Commentators in India also see the situation in Afghanistan in terms of the India-Pakistan rivalry.

"To cope with the prospect of American retreat and Pakistani advance in Afghanistan, Kabul needs solid, wide-ranging international support, including from India," C. Raja Mohan, an analyst at Delhi's Center for Policy Research, wrote this week in the daily newspaper Indian Express. "Delhi, in turn, has high stakes in preserving the sovereignty and political autonomy of Kabul and preventing the Afghan state from becoming a vassal of Rawalpindi, which is seeking strategic depth on its western frontiers."

Rawalpindi, a city adjacent to Islamabad, houses the headquarters of Pakistan's military, which controls security affairs and policy toward India, the United States and Afghanistan.

While most outsiders see the principal threat to Pakistan coming from Islamic militants in its west, the Pakistani army continues largely to regard India to as its biggest military challenge.

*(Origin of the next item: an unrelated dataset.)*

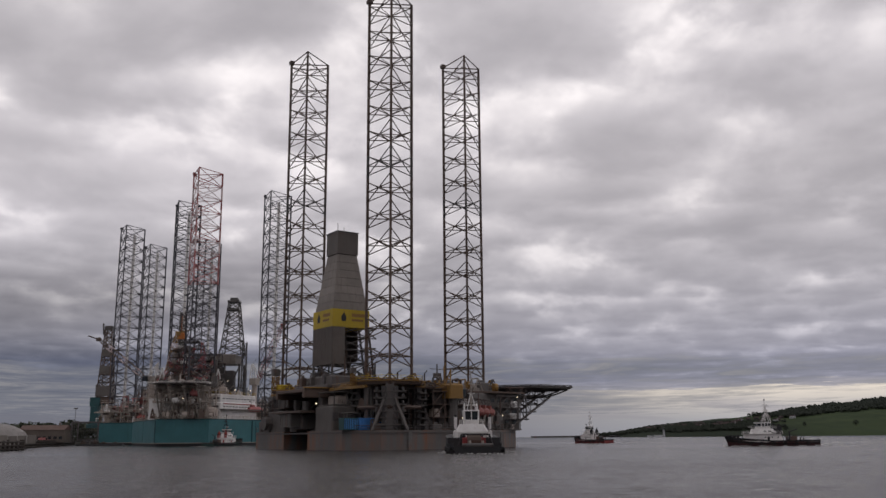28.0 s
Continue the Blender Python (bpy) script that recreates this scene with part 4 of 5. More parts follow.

Pakistan suspects that India seeks to use Afghanistan to destabilize Pakistan, accusing New Delhi of supporting separatists in Baluchistan, a western Pakistani province.

Pakistan has concerns, as well, that hostile Afghan officials are allowing Islamist extremists who target Pakistan to use parts of Afghan territory as havens, especially the northwest provinces of Nuristan and Kunar — a reversal of Afghan and U.S. accusations that Pakistan is allowing Afghan insurgents to take refuge in Pakistan.

The rivalry with India means that Pakistan has an interest in supporting groups, such as the Taliban and the Haqqanis, that it thinks it can control and that would be an anti-Indian force in Afghanistan.

India and the U.S. have blamed the Haqqani network for a series of attacks on Indian interests in Afghanistan, including a devastating 2008 bombing of the Indian Embassy. The U.S. also blames the Haqqanis for an attack last month on the U.S. Embassy in Kabul, and the Afghan government blames the group for an attack earlier this year on a major Kabul hotel.